As per Wikipedia, a penetration test, colloquially known as a “pen test”, pentest or ethical hacking, is an authorized simulated cyberattack on a computer system, performed to evaluate the security of the system. Not to be confused with a vulnerability assessment which is is the process of identifying, quantifying, and prioritizing the vulnerabilities in a system
Pentest activities performed either from the outside of the target system (external) or within the target system (internal) typically result in Pentest Report which consolidates the findings and recommendations around the efficiency of existing security controls and defence mechanisms of the targeted system.
DevOps is all about efficient and speedy completion of development processes for faster delivery of products and services. Avoiding or missing security considerations in general in a DevOps cycle may lead to serious quality issues of final deliverables. Security vulnerabilities not discovered and fixed on time typically lead to a sizable technical debt which at the end becomes very costly to resolve and usually holds baggage of “credibility loss” of the software vendor.
In order to ensure that security is embossed into DevOps, pentesting should be performed on an ongoing basis to keep up with the continuous developments. Obviously performing it manually can be a burden as it might slow down the development process leading it to be of no value at all. It’s a no-brainer to state that it has to be automated as much as possible.

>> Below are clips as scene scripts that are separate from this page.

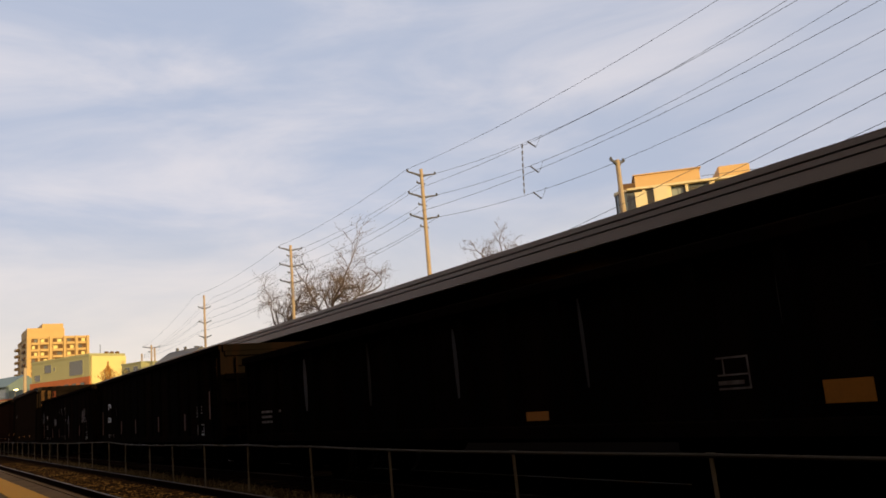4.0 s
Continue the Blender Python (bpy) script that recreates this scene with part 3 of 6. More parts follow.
ARMS = lambda z: [(z - 0.5, 1.45, 0.16), (z - 2.5, 1.45, 0.16), (z - 4.5, 1.45, 0.16)]
pole(-59.51, 38, 21.71, ARMS(21.71), "tall sunlit wooden power pole with three pairs of arms")
pole(-90.09, 38, 20.97, ARMS(20.97), "tall sunlit wooden power pole behind a bare tree")
pole(-125.12, 38, 20.21, [(18.2, 0.9, 0.14), (15.95, 0.9, 0.14), (13.7, 0.9, 0.14)], "wooden power pole far down the line")
pole(-158.92, 38, 15.85, [(15.35, 1.5, 0.1)], "short wooden pole far down the line")
pole(-166.62, 38, 14.9, [], "short wooden pole far down the line")
pole(-162.62, 39.5, 15.57, [], "short wooden pole far down the line")
pole(-15.85, 38, 22.38, ARMS(22.38), "tall wooden power pole with three pairs of arms")
pole(-35.87, 38, 15.51, [(15.35, 0.55, 0.1)], "short wooden pole with one small arm")
far_pole = pole(-94.62, 9.95, 8.02, [], "slim pole standing beside the far end of the platform")


def wire(pts, sag, name="power_line", r=0.015):
    bm = bmesh.new()
    line = []
    for (a, b), s in zip(zip(pts, pts[1:]), sag):
        a, b = Vector(a), Vector(b)
        for j in range(14):
            t = j / 14
            q = a.lerp(b, t)
            q.z -= s * 4 * t * (1 - t)
            line.append(q)
    line.append(Vector(pts[-1]))
    tube(bm, line, r, 4)
    return tagged(part(name, bm, M_WIRE, None), "dark overhead power line strung between wooden poles", "power line", "overhead lines")


# each line: y, height below a pole's top, sag in the nearest span, further drop at the nearest pole
LINES = [(36.55, 0.12, 0.9, 0.0), (39.45, 0.30, 1.65, 0.0), (37.5, 1.85, 0.95, 0.25), (39.45, 2.30, 1.6, 0.0), (37.5, 3.95, 1.0, 0.4), (39.45, 4.35, 1.55, 0.45), (37.5, 5.6, 0.9, 0.0)]
for y, dz, sag, low in LINES:
    far = [(-158.92, 38 + math.copysign(1.4, y - 38), 15.47)] if dz in (0.12, 0.30, 4.35) else [(-166.62, 38, 14.6 - 0.1 * dz)]
    near = [] if dz > 5 else [(-15.85, y, 22.38 - dz - low), (30, y, 23.0 - dz - low)]
    wire([*far, (-125.12, y, 20.21 - dz), (-90.09, y, 20.97 - dz), (-59.51, y, 21.71 - dz), *near], [0.6, 0.6, 0.5, sag, 0.6], r=0.0155)
for y, z0, z1, z2 in ((37.5, 11.4, 14.85, 17.2), (38.6, 10.4, 14.25, 16.5), (38.6, 9.6, 12.9, 15.2)):
    wire([(-46, y, z0), (-16, y, z1), (30, y, z2)], [0.2, 0.3], r=0.017)


def line_z(level, x):
    """Height of a far line between the two nearer poles."""
    t = (x + 59.51) / 43.66
    return 21.71 - level + 0.67 * t - 6.45 * t * (1 - t)


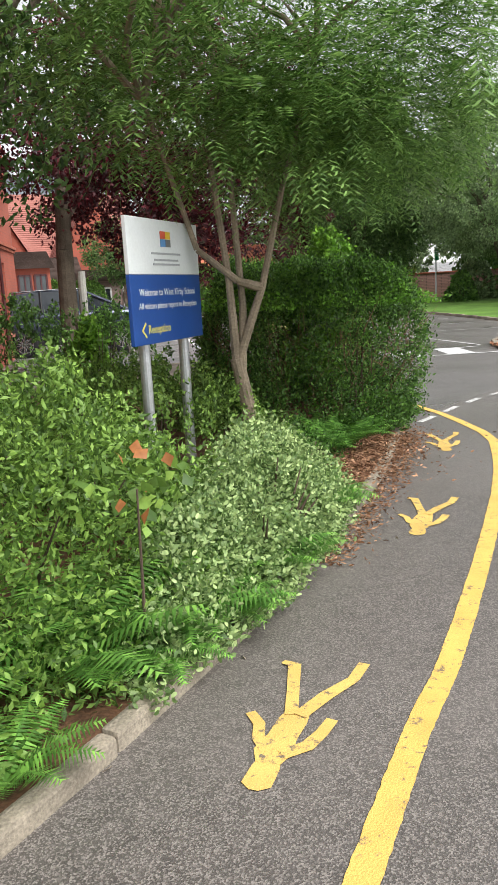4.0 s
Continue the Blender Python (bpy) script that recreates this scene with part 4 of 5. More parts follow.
def overhang(p):
    """Leans the upper part of the hedge out over the path."""
    k = np.clip((p[:, 2] - 0.15) / 0.75, 0, 1)
    near = np.clip((11.6 - p[:, 1]) / 0.9, 0, 1) * np.clip((p[:, 0] - 4.9) / 0.9, 0, 1)
    q = p.copy()
    q[:, 0] += 0.22 * k * near
    q[:, 1] -= 0.28 * k * near
    return q


hd = thing("privet_hedge", 5.5, 11.8, 0.05, 0, "tall dense privet hedge with bare brown inner twigs", "shrub")
off = np.array(hd.location)
at, lean = dome(150000, HEDGE_PLAN, 1.56, 0.12, 0.40, 0.14, 0.05, 0.26)
gap = np.array([noise.noise((x * 2.3, y * 2.3, z * 2.6)) + 0.5 * noise.noise((x * 6.0, y * 6.0, z * 6.0)) for x, y, z in at[::16]]).repeat(16)[:len(at)]
bare = 0.34 * np.exp(-((at[:, 2] - 0.85) / 0.38) ** 2)
keep = gap > bare - 0.50
leaf_mesh("foliage", overhang(at[keep]) - off, 0.038, HEDGE, hd, out=lean[keep], slim=0.5)
# brighter green leaves, kept only in the top layer of the hedge
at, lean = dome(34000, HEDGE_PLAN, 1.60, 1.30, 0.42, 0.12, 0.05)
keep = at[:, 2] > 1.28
leaf_mesh("new_growth", overhang(at[keep]) - off, 0.04, HEDGETOP, hd, out=lean[keep], label="bright green top shoots")
ring_ = resample(HEDGE_PLAN + HEDGE_PLAN[:1], 0.05)
mid_ = np.array(HEDGE_PLAN).mean(0)
v, f = [], []
for _ in range(1300):
    p = np.array(ring_[random.randrange(len(ring_))])
    p = mid_ + (p - mid_) * random.uniform(0.66, 0.86)
    a = Vector((*p, random.uniform(0.05, 1.1)))
    d = Vector((*(p - mid_), 0)).normalized() * random.uniform(-0.02, 0.16) + Vector((random.gauss(0, .1), random.gauss(0, .1), random.uniform(0.06, 0.4)))
    w = d.cross(Vector((random.gauss(0, 1), random.gauss(0, 1), 0.2))).normalized() * random.uniform(0.002, 0.0045)
    w2 = d.cross(w).normalized() * w.length
    q = len(v)
    v += [a + w, a - w * 0.5 + w2, a - w * 0.5 - w2, a + d]
    f += [(q, q + 1, q + 3), (q + 1, q + 2, q + 3), (q + 2, q, q + 3)]
v = overhang(np.array([tuple(c) for c in v])) - off
tagged(mesh("dry_twig", v.tolist(), f, DEADTWIG, hd, "bare brown dead twigs"), kind="stuff")
bm = bmesh.new()
for _ in range(30):
    p = mid_ + (np.array(ring_[random.randrange(len(ring_))]) - mid_) * random.uniform(0.4, 0.85)
    a = Vector((p[0] - off[0], p[1] - off[1], -0.06))
    cyl(bm, a, a + Vector((random.uniform(-.1, .1), random.uniform(-.1, .1), random.uniform(0.7, 1.2))), 0.014, 0.006, 5, False)
tagged(part("stem_mass", bm, TWIG, hd), kind="stuff")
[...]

To do this you need to start with knowing exactly your development methodology and the environment. An Agile developed cloud-hosted system would have security challenges very different from those of the system “hidden” from the internet behind a set of firewalls and segregated VLANs. Such understanding of circumstances and associated risks will define the scope of your pentesting and you have to be very careful in choosing methods that will be the most effective, i.e. giving you back the most value of pentesting while fully respecting the speed at which DevOps has to work. Think about the network exposure, connected interfaces, data flows, access control etc. as well as your internal company security requirements.
Once the scope is defined, lookout for the best possible tool you can use. Sometimes a fully automated one may not be the best choice. Since your requirements could be specific, it is best to go for the tool which can take in customized input (e.g. scripts) and follow your definition of severity levels. Sometimes the very basic can work (e.g. CIS-CAT benchmark), you need to invest time in understanding your own needs and benefits.
All this makes the “planning” of pentesting in DevOps critical for the success of the investment.
Even though you can defining gating of the development progress on some types of such automated pentesting results I’m afraid that off-line educated analysis of results cannot be avoided and have to be done with care. The loop has to be closed back to both your code changes and in some cases your pentest automation. Engaging with the development teams is essential to make sure security becomes part of their daily code development “thinking”
Pentesting as such adds massive value to the quality of your software and also the credibility of your organization.
When embedded in your DevOps cycle it has to be automated to a large extent, planned carefully in terms of methodology and tooling so it is the most effective choice as it must not slow down your development cycle.
Analyze results carefully, discuss and bring the design organization with you on fixing them and continuously improving your code and DevOps cycle.